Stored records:
## BEGIN
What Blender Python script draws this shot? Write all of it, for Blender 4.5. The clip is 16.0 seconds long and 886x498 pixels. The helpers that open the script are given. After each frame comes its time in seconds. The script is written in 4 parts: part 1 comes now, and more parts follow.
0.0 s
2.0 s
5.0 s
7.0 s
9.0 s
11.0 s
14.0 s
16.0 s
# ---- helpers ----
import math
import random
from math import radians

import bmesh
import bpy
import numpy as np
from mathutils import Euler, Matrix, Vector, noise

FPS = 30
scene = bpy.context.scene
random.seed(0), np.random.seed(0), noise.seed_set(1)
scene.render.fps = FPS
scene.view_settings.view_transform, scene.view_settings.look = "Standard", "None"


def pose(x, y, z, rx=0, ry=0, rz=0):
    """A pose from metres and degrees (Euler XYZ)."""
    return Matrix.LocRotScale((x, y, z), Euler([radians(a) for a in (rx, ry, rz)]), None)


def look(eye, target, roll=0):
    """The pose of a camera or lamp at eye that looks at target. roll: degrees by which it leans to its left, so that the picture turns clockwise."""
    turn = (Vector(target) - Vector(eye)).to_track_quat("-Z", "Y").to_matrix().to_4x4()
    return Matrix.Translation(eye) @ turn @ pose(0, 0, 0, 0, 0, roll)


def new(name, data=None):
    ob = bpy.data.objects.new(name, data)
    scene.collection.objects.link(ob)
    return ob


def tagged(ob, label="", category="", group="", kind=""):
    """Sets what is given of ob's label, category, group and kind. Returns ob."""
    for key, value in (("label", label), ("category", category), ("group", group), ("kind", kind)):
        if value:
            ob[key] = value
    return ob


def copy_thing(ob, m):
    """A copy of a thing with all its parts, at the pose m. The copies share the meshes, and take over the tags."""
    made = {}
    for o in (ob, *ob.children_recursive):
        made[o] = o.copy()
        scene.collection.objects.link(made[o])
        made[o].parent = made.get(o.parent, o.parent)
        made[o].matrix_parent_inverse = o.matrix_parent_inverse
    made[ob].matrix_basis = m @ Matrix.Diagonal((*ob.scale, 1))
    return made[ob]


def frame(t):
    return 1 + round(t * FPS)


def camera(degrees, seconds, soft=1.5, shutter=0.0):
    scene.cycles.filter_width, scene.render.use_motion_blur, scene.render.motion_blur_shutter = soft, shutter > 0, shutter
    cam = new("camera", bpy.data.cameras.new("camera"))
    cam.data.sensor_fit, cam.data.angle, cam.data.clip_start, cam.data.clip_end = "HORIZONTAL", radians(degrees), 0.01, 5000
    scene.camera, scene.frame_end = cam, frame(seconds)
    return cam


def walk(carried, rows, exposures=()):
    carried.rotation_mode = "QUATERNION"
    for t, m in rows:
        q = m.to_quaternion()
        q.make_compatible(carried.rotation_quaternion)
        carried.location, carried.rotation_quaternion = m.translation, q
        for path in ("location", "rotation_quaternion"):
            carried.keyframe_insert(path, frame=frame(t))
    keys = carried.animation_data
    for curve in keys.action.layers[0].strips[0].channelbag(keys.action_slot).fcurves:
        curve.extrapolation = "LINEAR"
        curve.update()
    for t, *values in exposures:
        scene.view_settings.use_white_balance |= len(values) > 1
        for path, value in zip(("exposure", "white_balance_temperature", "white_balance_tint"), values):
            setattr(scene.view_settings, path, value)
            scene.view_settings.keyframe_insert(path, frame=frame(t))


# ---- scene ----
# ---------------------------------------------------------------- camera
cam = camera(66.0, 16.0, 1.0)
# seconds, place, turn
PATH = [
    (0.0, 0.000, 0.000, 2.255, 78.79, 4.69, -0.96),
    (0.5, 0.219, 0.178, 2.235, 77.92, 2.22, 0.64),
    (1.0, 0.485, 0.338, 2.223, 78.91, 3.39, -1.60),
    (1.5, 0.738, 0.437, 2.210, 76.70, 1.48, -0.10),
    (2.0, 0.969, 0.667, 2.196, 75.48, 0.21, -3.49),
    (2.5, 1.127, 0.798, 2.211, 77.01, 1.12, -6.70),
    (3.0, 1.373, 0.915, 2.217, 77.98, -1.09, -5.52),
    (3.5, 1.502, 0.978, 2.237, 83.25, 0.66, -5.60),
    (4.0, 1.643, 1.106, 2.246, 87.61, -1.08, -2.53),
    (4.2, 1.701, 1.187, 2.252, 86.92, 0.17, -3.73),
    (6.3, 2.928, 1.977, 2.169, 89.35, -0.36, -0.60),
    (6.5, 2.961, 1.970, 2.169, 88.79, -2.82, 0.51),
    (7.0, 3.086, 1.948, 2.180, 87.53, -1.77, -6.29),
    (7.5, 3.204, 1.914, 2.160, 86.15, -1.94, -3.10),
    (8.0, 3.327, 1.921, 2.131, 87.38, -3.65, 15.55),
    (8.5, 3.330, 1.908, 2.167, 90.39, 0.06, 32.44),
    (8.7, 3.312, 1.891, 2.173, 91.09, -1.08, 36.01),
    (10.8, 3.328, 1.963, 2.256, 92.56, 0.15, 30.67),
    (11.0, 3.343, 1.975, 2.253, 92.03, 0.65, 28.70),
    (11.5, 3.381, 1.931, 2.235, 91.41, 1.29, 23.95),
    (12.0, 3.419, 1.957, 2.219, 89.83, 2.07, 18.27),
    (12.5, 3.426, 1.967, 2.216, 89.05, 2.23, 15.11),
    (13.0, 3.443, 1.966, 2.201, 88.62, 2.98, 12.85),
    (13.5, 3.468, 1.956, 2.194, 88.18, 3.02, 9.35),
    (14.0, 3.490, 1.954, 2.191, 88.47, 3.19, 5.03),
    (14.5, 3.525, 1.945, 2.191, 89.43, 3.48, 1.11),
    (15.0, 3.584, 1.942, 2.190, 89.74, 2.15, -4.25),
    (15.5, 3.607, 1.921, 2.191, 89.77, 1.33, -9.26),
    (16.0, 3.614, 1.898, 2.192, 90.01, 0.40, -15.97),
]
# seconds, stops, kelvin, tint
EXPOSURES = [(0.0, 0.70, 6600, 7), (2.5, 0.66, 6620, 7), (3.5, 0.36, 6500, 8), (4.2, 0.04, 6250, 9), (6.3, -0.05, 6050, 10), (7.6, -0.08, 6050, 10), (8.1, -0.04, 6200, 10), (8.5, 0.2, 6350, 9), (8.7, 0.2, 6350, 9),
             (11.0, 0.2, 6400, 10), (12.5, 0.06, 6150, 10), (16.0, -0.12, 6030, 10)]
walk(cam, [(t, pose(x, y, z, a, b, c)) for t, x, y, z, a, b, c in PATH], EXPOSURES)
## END
## BEGIN
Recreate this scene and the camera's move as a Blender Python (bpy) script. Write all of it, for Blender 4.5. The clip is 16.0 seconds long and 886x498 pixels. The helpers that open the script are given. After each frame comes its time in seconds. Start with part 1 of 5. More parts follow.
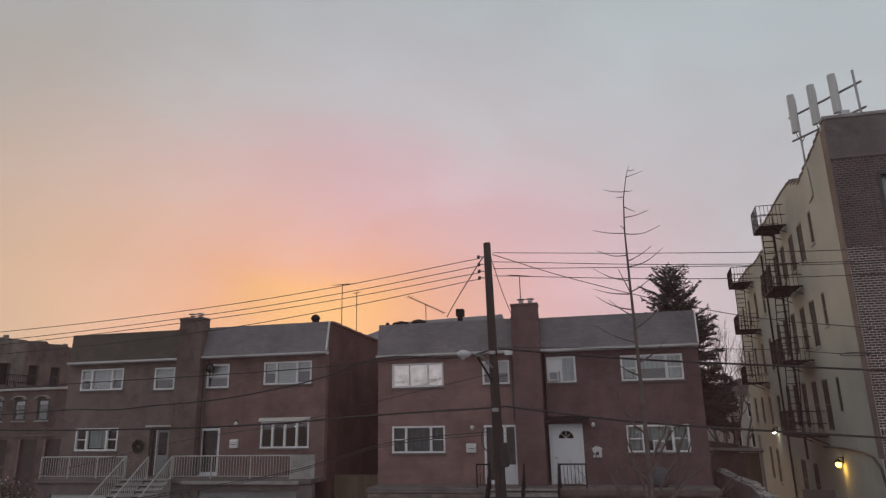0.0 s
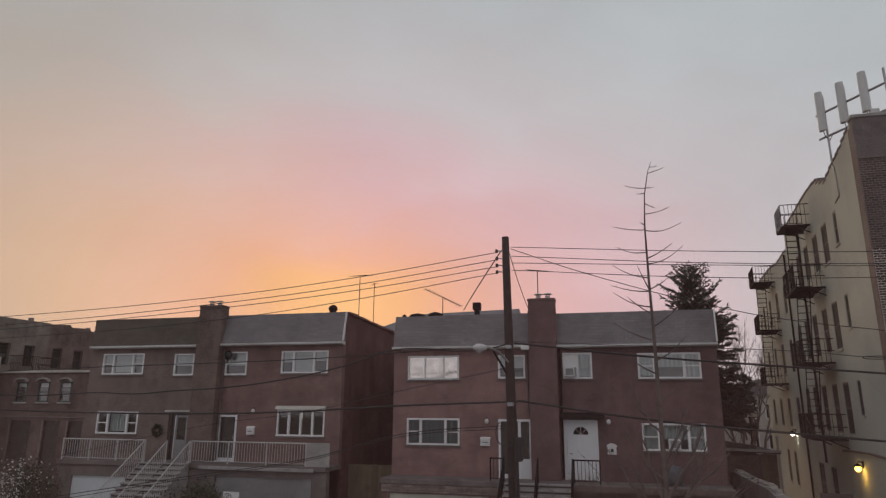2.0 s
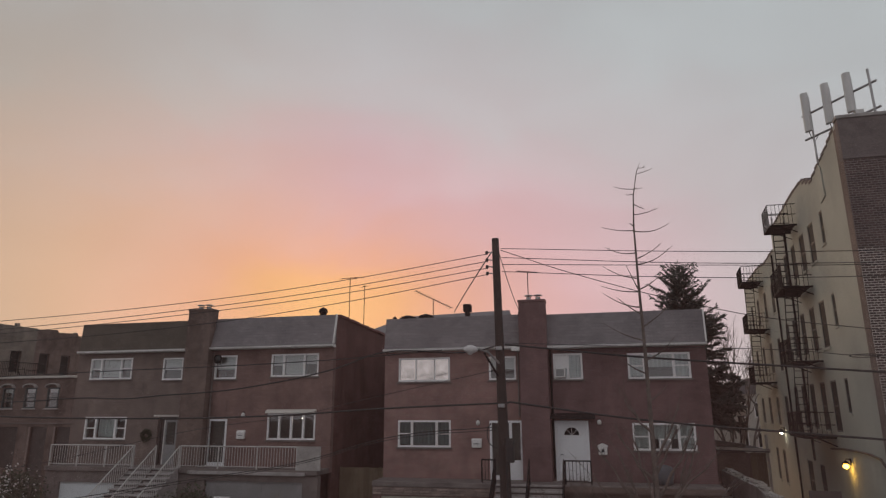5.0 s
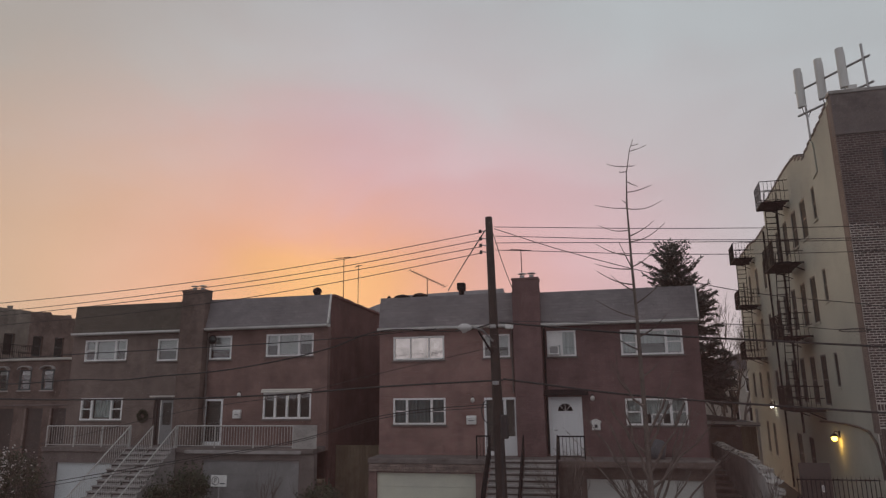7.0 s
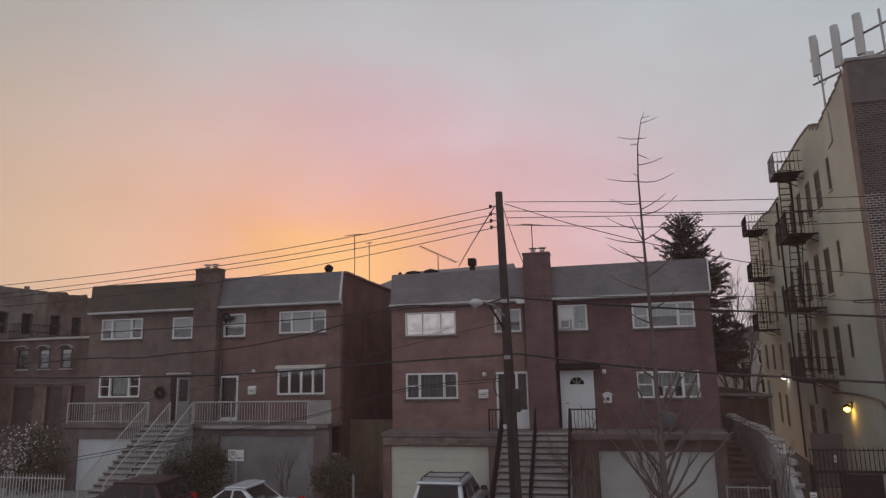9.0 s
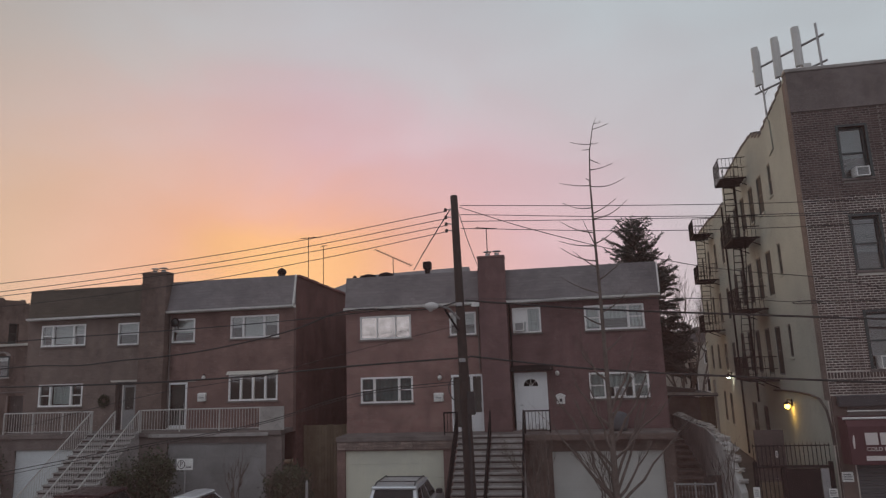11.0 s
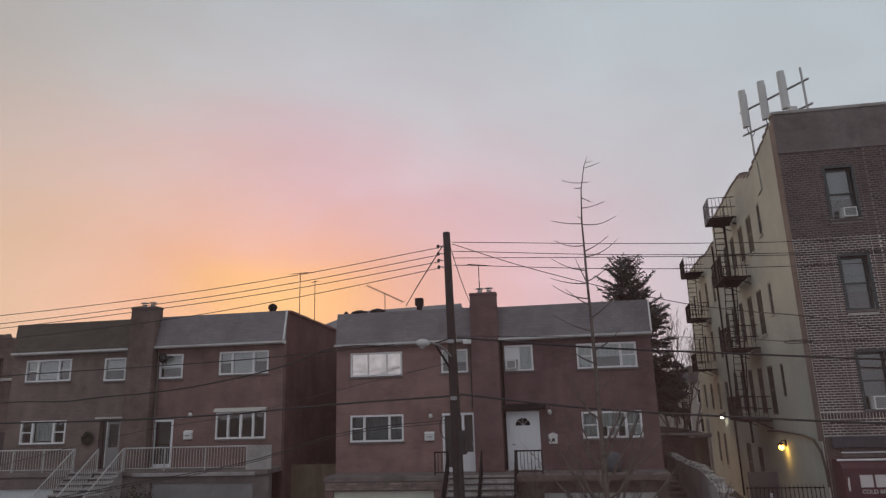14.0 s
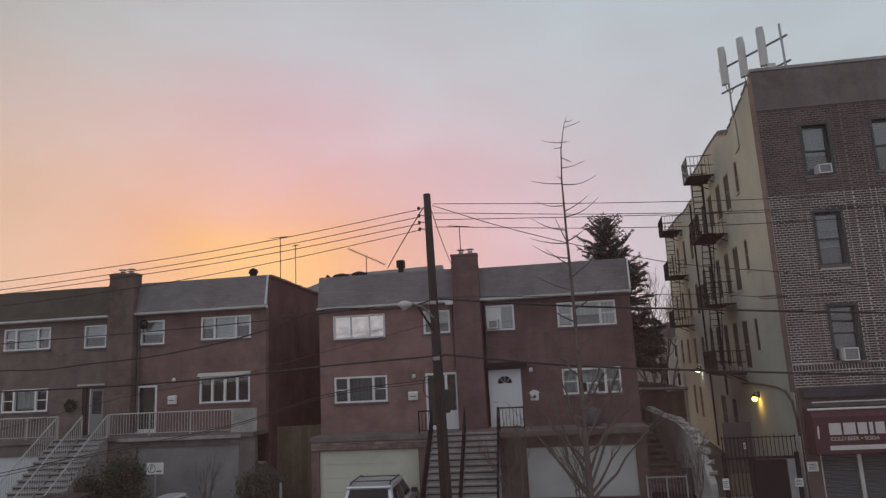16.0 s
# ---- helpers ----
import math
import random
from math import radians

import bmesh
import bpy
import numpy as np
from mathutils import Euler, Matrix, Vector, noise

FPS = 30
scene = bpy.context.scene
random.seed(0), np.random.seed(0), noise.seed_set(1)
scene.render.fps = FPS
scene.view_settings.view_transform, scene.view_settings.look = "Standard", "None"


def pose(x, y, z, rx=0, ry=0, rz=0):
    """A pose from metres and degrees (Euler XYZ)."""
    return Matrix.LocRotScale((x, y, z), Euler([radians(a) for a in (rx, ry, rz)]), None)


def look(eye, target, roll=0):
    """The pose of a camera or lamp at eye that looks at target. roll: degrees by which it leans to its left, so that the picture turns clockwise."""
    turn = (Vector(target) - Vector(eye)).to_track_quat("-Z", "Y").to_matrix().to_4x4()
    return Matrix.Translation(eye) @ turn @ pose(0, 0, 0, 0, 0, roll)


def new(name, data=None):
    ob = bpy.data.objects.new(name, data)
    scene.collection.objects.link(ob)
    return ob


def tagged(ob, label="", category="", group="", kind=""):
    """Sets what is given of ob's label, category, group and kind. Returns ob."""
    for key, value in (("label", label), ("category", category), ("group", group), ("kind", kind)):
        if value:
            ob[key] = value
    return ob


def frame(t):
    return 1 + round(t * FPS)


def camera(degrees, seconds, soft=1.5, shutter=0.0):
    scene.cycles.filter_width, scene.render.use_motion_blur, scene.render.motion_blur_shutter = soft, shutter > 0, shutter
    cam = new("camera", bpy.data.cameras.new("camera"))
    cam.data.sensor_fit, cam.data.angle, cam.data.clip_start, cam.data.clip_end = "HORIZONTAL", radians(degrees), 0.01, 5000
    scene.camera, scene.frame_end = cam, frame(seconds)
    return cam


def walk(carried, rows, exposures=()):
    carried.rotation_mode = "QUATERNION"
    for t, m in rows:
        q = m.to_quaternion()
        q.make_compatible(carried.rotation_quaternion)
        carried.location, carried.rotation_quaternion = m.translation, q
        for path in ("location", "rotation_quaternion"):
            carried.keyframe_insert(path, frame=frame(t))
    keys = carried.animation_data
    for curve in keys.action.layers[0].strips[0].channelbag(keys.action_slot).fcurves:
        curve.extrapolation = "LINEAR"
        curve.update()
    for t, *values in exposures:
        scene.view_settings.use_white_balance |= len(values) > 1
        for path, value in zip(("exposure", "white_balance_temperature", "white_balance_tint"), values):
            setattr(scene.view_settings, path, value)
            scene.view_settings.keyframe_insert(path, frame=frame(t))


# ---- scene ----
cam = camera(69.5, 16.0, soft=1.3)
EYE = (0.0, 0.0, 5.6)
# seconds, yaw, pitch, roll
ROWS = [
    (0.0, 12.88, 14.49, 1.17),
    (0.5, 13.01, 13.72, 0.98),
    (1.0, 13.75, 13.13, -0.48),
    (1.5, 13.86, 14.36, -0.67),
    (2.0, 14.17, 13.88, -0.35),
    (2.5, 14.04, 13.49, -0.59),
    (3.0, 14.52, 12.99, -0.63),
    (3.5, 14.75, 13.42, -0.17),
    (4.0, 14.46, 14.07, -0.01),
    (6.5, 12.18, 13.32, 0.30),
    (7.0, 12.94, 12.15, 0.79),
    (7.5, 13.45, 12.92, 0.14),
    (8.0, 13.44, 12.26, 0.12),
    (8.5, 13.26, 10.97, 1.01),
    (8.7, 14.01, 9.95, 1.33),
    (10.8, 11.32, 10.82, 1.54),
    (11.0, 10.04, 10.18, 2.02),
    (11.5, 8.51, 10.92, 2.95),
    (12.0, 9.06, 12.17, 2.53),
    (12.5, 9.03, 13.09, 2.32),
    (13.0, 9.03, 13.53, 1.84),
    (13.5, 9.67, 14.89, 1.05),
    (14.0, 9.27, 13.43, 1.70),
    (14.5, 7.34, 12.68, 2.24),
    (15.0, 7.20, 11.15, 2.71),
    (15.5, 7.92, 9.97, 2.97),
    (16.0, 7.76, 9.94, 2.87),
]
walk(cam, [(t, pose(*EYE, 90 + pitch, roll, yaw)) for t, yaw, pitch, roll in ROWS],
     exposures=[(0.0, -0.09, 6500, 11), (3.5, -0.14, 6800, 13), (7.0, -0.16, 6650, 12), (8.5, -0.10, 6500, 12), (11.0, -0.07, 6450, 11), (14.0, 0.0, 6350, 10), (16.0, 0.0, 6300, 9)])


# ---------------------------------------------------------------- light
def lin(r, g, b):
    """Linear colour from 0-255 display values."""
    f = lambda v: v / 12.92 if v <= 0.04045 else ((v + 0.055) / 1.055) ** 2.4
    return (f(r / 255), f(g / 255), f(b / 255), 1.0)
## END
• **Short task**:
For this exercise, gather every line of the data that contains the word "follow".

• **Answer to the exercise**:
What Blender Python script draws this shot? Write all of it, for Blender 4.5. The clip is 16.0 seconds long and 886x498 pixels. The helpers that open the script are given. After each frame comes its time in seconds. The script is written in 4 parts: part 1 comes now, and more parts follow.
Recreate this scene and the camera's move as a Blender Python (bpy) script. Write all of it, for Blender 4.5. The clip is 16.0 seconds long and 886x498 pixels. The helpers that open the script are given. After each frame comes its time in seconds. Start with part 1 of 5. More parts follow.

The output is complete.